The new airship’s thirty-yard-long keel will therefore be furnished with two baskets, one for M. Santos-Dumont and the other for this unnamed lieutenant. To carry this extra weight the length of the new balloon has been increased to 161 feet, as against the 112 feet of the ‘‘Santos-Dumont No. 6.’’ This will give it a total ascensional force of 2,904 pounds, as against the 1,360 pounds of the ‘‘Santos-Dumont No. 6.’’ A difference is also made necessary by the increased weight of the more powerful motors—two of forty-five horse-power as against one of twenty horse-power. All this agrees with the summing-up of the lessons of these Mediterranean experiments of M. Santos-Dumont by M. Armengaud, jeune, in his learned and impartial inaugural discourse, delivered at the last meeting of the Société Frangaise de Navigation Aërienne.
‘‘In the first place, these five flights have demonstrated that M. Santos-Dumont, in spite of his skill hors ligne, is not sufficient to conduct his airship alone, and that he must take an aid up with him. In the second place, his experiments cannot without imprudence be continued over the sea. He must return to the land. It would be well, however, for him to choose vast plains, like those of La Beauce, where the surface is not encumbered, and he can guide-rope just as over the sea.’’

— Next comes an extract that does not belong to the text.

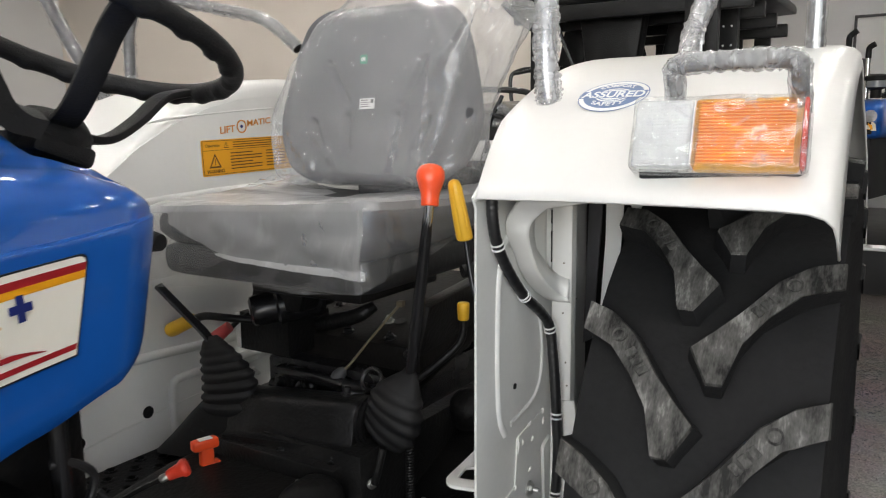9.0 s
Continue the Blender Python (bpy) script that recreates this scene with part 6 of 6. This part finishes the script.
def showroom_tractor(paint, canopy, label):
    """A whole tractor at the origin, nose towards -y; the nose stands over y = 0."""
    t = thing("tractor", (0, 0, 0), label, "tractor", "other tractors in the showroom")
    bm = bmesh.new()

    def nose(p):
        q = p.copy()
        if q.z > 1.2:
            q.z -= 0.08 * max(0, (0.5 - q.y) / 0.5) ** 2
        q.x *= 0.92 + 0.08 * min(1, q.y / 0.6)
        return q
    rbox(bm, (-0.31, 0.0, 1.02), (0.31, 1.35, 1.42), 0.07, 12, nose)
    h = part("hood", bm, paint, t)
    bm = bmesh.new()
    rbox(bm, (-0.22, -0.012, 1.06), (0.22, 0.03, 1.24), 0.02, 6)
    part("grille", bm, SOFTBLACK, h)
    for x in () if canopy else (-0.20, 0.20):
        bm = bmesh.new()
        lathe(bm, [(0.06, 0), (0.06, 0.012), (0.04, 0.02), (0.0001, 0.02)], axis_at((x, 0.0, 1.24), (0, -1, 0)), 18)
        part("headlight", bm, CLEAR, h)
    for s in (-1, 1):
        bm = bmesh.new()
        f = Matrix(((0, 0, s, s * 0.303), (1, 0, 0, 0.92), (0, 1, 0, 1.12), (0, 0, 0, 1)))
        slab(bm, [(0.0, 0.0), (0.30, 0.0), (0.22, 0.10), (0.08, 0.13)], f, 0.004)
        part("decal_panel", bm, CREAM, h)
        bm = bmesh.new()
        f = Matrix(((0, 0, s, s * 0.308), (1, 0, 0, 0.92), (0, 1, 0, 1.12), (0, 0, 0, 1)))
        slab(bm, [(0.02, 0.01), (0.06, 0.0), (0.26, 0.14), (0.22, 0.16)], f, 0.003)
        part("stripe", bm, DYEL, h)
    bm = bmesh.new()
    rbox(bm, (-0.2, 0.06, 0.40), (0.2, 2.1, 1.06), 0.04, 6)
    part("engine", bm, BLACK, t)
    if not canopy:
        bm = bmesh.new()
        lathe(bm, [(0.05, 0), (0.05, 0.08), (0.085, 0.10), (0.085, 0.17), (0.11, 0.18), (0.11, 0.215), (0.07, 0.235), (0.0001, 0.24)], axis_at((0.16, 0.30, 1.42), (0, 0, 1)), 24)
        pc = part("precleaner", bm, SOFTBLACK, t)
        bm = bmesh.new()
        lathe(bm, [(0.088, 0.105), (0.092, 0.11), (0.092, 0.165), (0.088, 0.17)], axis_at((0.16, 0.30, 1.42), (0, 0, 1)), 24, closed=True)
        part("bowl", bm, SMOKE, pc)
        bm = bmesh.new()
        tube(bm, [(-0.2, 0.6, 1.38), (-0.2, 0.6, 1.7), (-0.2, 0.6, 2.02), (-0.19, 0.61, 2.08), (-0.13, 0.63, 2.13)], 0.03, 14, 6)
        part("exhaust", bm, SOFTBLACK, t)
        f = Matrix(((1, 0, 0, 0.08), (0, 0, -1, -0.003), (0, 1, 0, 1.10), (0, 0, 0, 1)))
        for nm, m, k, outline in (("decal_panel", CREAM, 0, [(0.0, 0.0), (0.18, 0.0), (0.17, 0.06), (0.13, 0.10), (0.06, 0.12)]), ("stripe", DYEL, 1, [(0.02, 0.01), (0.15, 0.01), (0.14, 0.05), (0.10, 0.08), (0.05, 0.09)]), ("decal_panel", CREAM, 2, [(0.03, 0.015), (0.13, 0.015), (0.11, 0.05), (0.05, 0.07)]), ("stripe", DRED, 3, [(-0.04, 0.02), (0.0, 0.05), (0.15, 0.19), (0.10, 0.13)])):
            bm = bmesh.new()
            slab(bm, outline, f @ Matrix.Translation((0, 0, 0.003 * k)), 0.0035)
            part(nm, bm, m, h)
        bm = bmesh.new()
        tube(bm, [(0.02, 0.5, 1.38), (0.02, 0.5, 1.84)], 0.026, 12, 0)
        st = part("intake_stack", bm, CHROME, t, "bright steel intake stack")
        bm = bmesh.new()
        tube(bm, [(0.02, 0.5, 1.83), (0.02, 0.5, 1.90), (0.03, 0.5, 1.94), (0.08, 0.5, 1.97)], 0.029, 12, 5)
        part("stack_cap", bm, SOFTBLACK, st)
        bm = bmesh.new()
        rbox(bm, (-0.36, 0.72, 1.40), (-0.08, 0.98, 1.86), 0.03, 6)
        part("air_filter_housing", bm, BLACK, t)
    for s in (-1, 1):
        bm = bmesh.new()
        lathe(bm, [(0.18, -0.07), (0.20, -0.09), (0.30, -0.10), (0.36, -0.08), (0.375, 0.0), (0.36, 0.08), (0.30, 0.10), (0.20, 0.09), (0.18, 0.07)], Matrix.Translation((s * 0.62, 0.35, 0.375)) @ pose(0, 0, 0, 0, 90, 0), 36, closed=True)
        w = part("front_tyre", bm, RUBBER, t)
        bm = bmesh.new()
        lathe(bm, [(0.185, -0.05), (0.10, -0.02), (0.06, 0.04), (0.0001, 0.04)], Matrix.Translation((s * 0.62, 0.35, 0.375)) @ pose(0, 0, 0, 0, 90 * s, 0), 24)
        part("rim", bm, GREYWHITE, w)
        bm = bmesh.new()
        lathe(bm, [(0.35, -0.12), (0.37, -0.15), (0.50, -0.175), (0.60, -0.15), (0.63, 0.0), (0.60, 0.15), (0.50, 0.175), (0.37, 0.15), (0.35, 0.12)], Matrix.Translation((s * 0.74, 2.1, 0.63)) @ pose(0, 0, 0, 0, 90, 0), 44, closed=True)
        w = part("rear_tyre", bm, RUBBER, t)
        bm = bmesh.new()
        lathe(bm, [(0.355, -0.10), (0.30, -0.02), (0.15, 0.0), (0.08, 0.05), (0.0001, 0.05)], Matrix.Translation((s * 0.74, 2.1, 0.63)) @ pose(0, 0, 0, 0, 90 * s, 0), 28)
        part("rim", bm, GREYWHITE, w)
        for k in range(19):
            ob = new("lug", LUG_IN if s > 0 else LUG_OUT)
            ob.parent = w
            ob.matrix_basis = Matrix.Translation((s * 0.74, 2.1, 0.63)) @ pose(0, 0, 0, -360 / 19 * k, 0, 0)
        bm = bmesh.new()
        rows = []
        for i in range(17):
            a = radians(140 - i * 7.5)
            rows.append([(s * x, 2.1 + (0.80 + d) * math.cos(a), 0.63 + (0.80 + d) * math.sin(a)) for x, d in ((0.45, -0.10), (0.46, -0.02), (0.50, 0.0), (0.85, 0.0), (0.88, -0.02), (0.89, -0.08))])
        quadgrid(bm, rows)
        f = part("fender", bm, WHITE, t)
        mod = f.modifiers.new("thickness", "SOLIDIFY")
        mod.thickness = 0.004
        # black wing rail on the fender
        bm = bmesh.new()
        tube(bm, [(s * 0.52, 1.75, 1.36), (s * 0.52, 1.72, 1.60), (s * 0.55, 1.76, 1.68), (s * 0.60, 2.0, 1.70), (s * 0.60, 2.3, 1.68), (s * 0.60, 2.38, 1.42)], 0.016, 10, 6)
        part("guard_rail", bm, BLACKGLOSS, t)
    # steering wheel, dash, seat
    bm = bmesh.new()
    n = Vector((0, 0.35, 1)).normalized()
    c = Vector((0, 1.52, 1.56))
    v = n.cross(Vector((1, 0, 0)))
    ring = [c + Vector((1, 0, 0)) * (0.2 * math.cos(a)) + v * (0.2 * math.sin(a)) for a in [k * math.pi / 16 for k in range(33)]]
    tube(bm, ring, 0.015, 10, 1)
    sw = part("steering_wheel", bm, SOFTBLACK, t)
    for a in (0.5, 2.6, 4.7):
        bm = bmesh.new()
        tube(bm, [c - n * 0.1, c - n * 0.08 + (Vector((1, 0, 0)) * math.cos(a) + v * math.sin(a)) * 0.08, c + (Vector((1, 0, 0)) * math.cos(a) + v * math.sin(a)) * 0.2], 0.011, 8, 4)
        part("spoke", bm, SOFTBLACK, sw)
    bm = bmesh.new()
    tube(bm, [(0, 1.38, 1.2), (0, 1.50, 1.48)], 0.03, 12, 0)
    part("steering_column", bm, BLACK, t)
    bm = bmesh.new()
    rbox(bm, (-0.24, 1.85, 1.02), (0.24, 2.28, 1.14), 0.04, 8)
    s1 = part("seat", bm, DARKVINYL, t)
    bm = bmesh.new()
    rbox(bm, (-0.24, 2.22, 1.14), (0.24, 2.33, 1.55), 0.04, 8)
    part("backrest", bm, DARKVINYL, s1)
    if canopy:
        for x in (-0.42, 0.50):
            for y in (1.35, 2.5):
                bm = bmesh.new()
                rbox(bm, (x - 0.045, y - 0.03, 1.05), (x + 0.045, y + 0.03, 1.93), 0.008, 4)
                post = part("canopy_post", bm, BLACK, t)
                for k in range(5):
                    for dx in (-0.018, 0.018):
                        bm = bmesh.new()
                        lathe(bm, [(0.005, 0), (0.005, 0.001), (0.0001, 0.0012)], axis_at((x + dx, y - 0.0305, 1.50 + 0.085 * k), (0, -1, 0)), 8)
                        part("bolt_hole", bm, ZINC, post)
        bm = bmesh.new()
        tube(bm, [(0.46, 0.95, 1.0), (0.46, 0.95, 1.95)], 0.014, 14, 0)
        part("lift_rod", bm, CHROME, t, "bright steel ram between black posts")
        for x in (0.415, 0.505):
            bm = bmesh.new()
            rbox(bm, (x - 0.024, 0.93, 1.0), (x + 0.024, 0.98, 1.95), 0.006, 4)
            part("ram_post", bm, BLACK, t)
        bm = bmesh.new()
        rbox(bm, (-0.46, 1.05, 1.865), (0.66, 2.75, 1.93), 0.03, 8, lambda p: Vector((p.x, p.y, p.z + 0.05 * (p.y - 1.05))))
        cp = part("canopy", bm, BLACK, t, "black tractor canopy")
        for y in (1.08, 1.45, 1.9, 2.4):
            bm = bmesh.new()
            box(bm, (-0.44, y - 0.025, 1.80), (0.64, y + 0.025, 1.87), 0.004)
            part("canopy_rib", bm, BLACK, cp)
        bm = bmesh.new()
        rbox(bm, (-0.16, 1.18, 1.58), (0.16, 1.30, 1.86), 0.02, 6, lambda p: Vector((p.x * (0.75 + 0.9 * (p.z - 1.58)), p.y, p.z)))
        part("hydraulic_tank", bm, BLACK, cp)
        for x, w in ((-0.30, 0.07), (-0.16, 0.035), (0.22, 0.05)):
            bm = bmesh.new()
            rbox(bm, (x - w, 1.50, 1.50), (x + w, 1.56, 1.90), 0.01, 5, lambda p, x=x: Vector((p.x + 0.2 * (p.z - 1.7), p.y, p.z)))
            part("hanging_bracket", bm, BLACK, cp)
        for pts in ([(-0.30, 1.2, 1.86), (-0.20, 1.22, 1.62), (-0.14, 1.22, 1.48)], [(0.05, 1.4, 1.86), (0.12, 1.4, 1.60), (0.20, 1.4, 1.46)], [(-0.62, 1.45, 1.60), (-0.40, 1.42, 1.615), (0.1, 1.42, 1.60), (0.45, 1.45, 1.59)], [(-0.62, 1.45, 1.40), (-0.63, 1.44, 1.56), (-0.60, 1.45, 1.61), (-0.50, 1.45, 1.62), (-0.46, 1.45, 1.57), (-0.46, 1.45, 1.40)]):
            bm = bmesh.new()
            tube(bm, pts, 0.011, 8, 5)
            part("stay", bm, BLACKGLOSS, cp)
        bm = bmesh.new()
        tube(bm, [(-0.42, 0.90, 1.88), (-0.36, 1.0, 1.80), (-0.30, 1.1, 1.74), (-0.28, 1.15, 1.62)], 0.018, 10, 6)
        part("pressure_hose", bm, CABLE, cp)
        for x in (-0.42, 0.46):
            bm = bmesh.new()
            tube(bm, [(x, 1.36, 1.35), (x, 1.9, 1.42), (x, 2.45, 1.40)], 0.022, 10, 4)
            part("side_bar", bm, BLACKGLOSS, cp)
        bm = bmesh.new()
        rbox(bm, (-0.10, 2.40, 1.36), (0.40, 2.47, 1.88), 0.02, 6)
        part("rear_panel", bm, BLACK, cp)
    return t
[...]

Injustice to the young Brazilian inventor and navigator, it ought to be pointed out that there may be a great difference between the learning of the lesson and its application. Where is the new engineer to be found? Certainly not among M. Santos-Dumont’s Parisian rivals. M. Roze, who has undertaken the construction of his gigantic ‘’Aviateur’’ for a financial company, is not an aëronaut. He has but lately made his first ascent—as a passenger in a spherical balloon—and is consequently ignorant of all the practical difficulties of the aerial problem. M. Tatin, who invented M. Deutsch’s imitation of the ‘‘Santos-Dumont No. 5,’’ has never made a balloon ascent. M. Simoni, the engineer-constructor of M. Lebaudy’s dirigible balloon at Mantes, has never made a balloon ascent. M. de Brasky, who is constructing a dirigible balloon invented by himself, has never made a balloon ascent. M. Severo, the Brazilian for whom Lachambre has so long had ready the envelope of his dirigible ‘‘Pax,’’ made his first trip as a passenger in a spherical balloon after he had arrived in Paris. And so one may go through the list in Europe. Count Zeppelin, it is to be noted, never recommenced his experiments after the first flight, when the wind carried his highly expensive invention thirty miles away, to be towed back on the surface of the water. In Europe, at least, M. Santos-Dumont remains the only navigator of the air.

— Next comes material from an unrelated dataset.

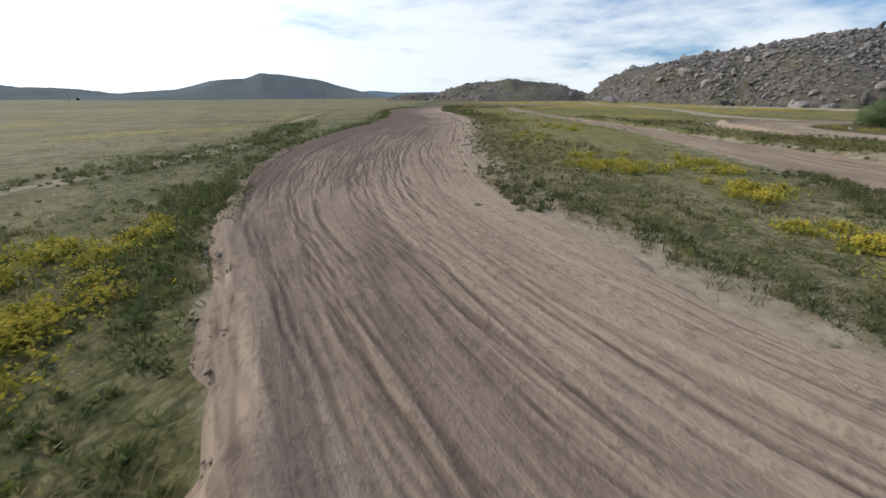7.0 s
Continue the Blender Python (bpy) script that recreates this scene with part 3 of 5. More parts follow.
    if calm_x:
        # moister, darker soil along the long leg
        loose = loose - np.interp(X, [-115, -100, -60, -30, -22, -13], [0.1, 0.28, 0.34, 0.34, 0.12, -0.2])
        # south side darker: soil tone with some shading put into the colour
        loose = loose + 0.34 * np.clip(D / hw[:, None] + 0.45 * wave(X, Y, 2.2, seed + 48), -1, 1) * np.interp(X, [-112, -102, -50, -30], [0, 1, 1, 0.3])
        # loose pale sand drifts over the inner rim
        loose = loose + 1.3 * np.clip(1 + (edge - 0.2) / 1.3, 0, 1) * (D > 0) * np.clip((X + 88) / 10, 0, 1) * np.clip((-12 - X) / 6, 0, 1) * (Y < 6) * np.clip(0.7 + 0.8 * wave(X, Y, 1.2, seed + 41), 0, 1)
    if lift == 0.06:
        loose = loose - 1.0 * np.clip(1 + edge / 0.45, 0, 1) * np.clip(0.7 + 0.8 * wave(X, Y, 0.7, seed + 47), 0, 1.2)
        loose = loose - 0.75 * np.clip((-18 - X) / 6, 0, 1)
        # the road's sand runs out raggedly over the loop
        z = z - 0.7 * rough_ - 0.09 * np.clip((-22.8 - X) / 4.5 + 0.25 * wave(X, Y, 0.9, seed + 46), 0, 1) * (X < -20)
        loose = 0.45 * loose
        # the road's end dips under the loop
        z = z - 0.09 * np.exp(-np.maximum(S - 1.5, 0) / 0.8)
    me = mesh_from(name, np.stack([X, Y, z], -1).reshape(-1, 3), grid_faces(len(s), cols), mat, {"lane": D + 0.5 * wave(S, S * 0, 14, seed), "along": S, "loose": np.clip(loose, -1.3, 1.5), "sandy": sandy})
    return tagged(new(name, me), label, "dirt track", kind="structure")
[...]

- Much was said at the time in the Continental press about the accidental meeting of the Empress Eugenie and Henri Rochefort in Santos-Dumont’s balloon-house. What they omitted to describe was the activity with which the terrible old man got out of the reach of Franz Boucher’s camera at the moment the group was being photographed with the Empress’s gracious permission. Here was the man who did so much to bring about the fall of Napoleon III., and here was the woman who was his ancient enemy and victim; and they had not met for a quarter of a century.—S. H.
- Paris edition, New York ‘‘Herald,’’ Feb. 13, 1902.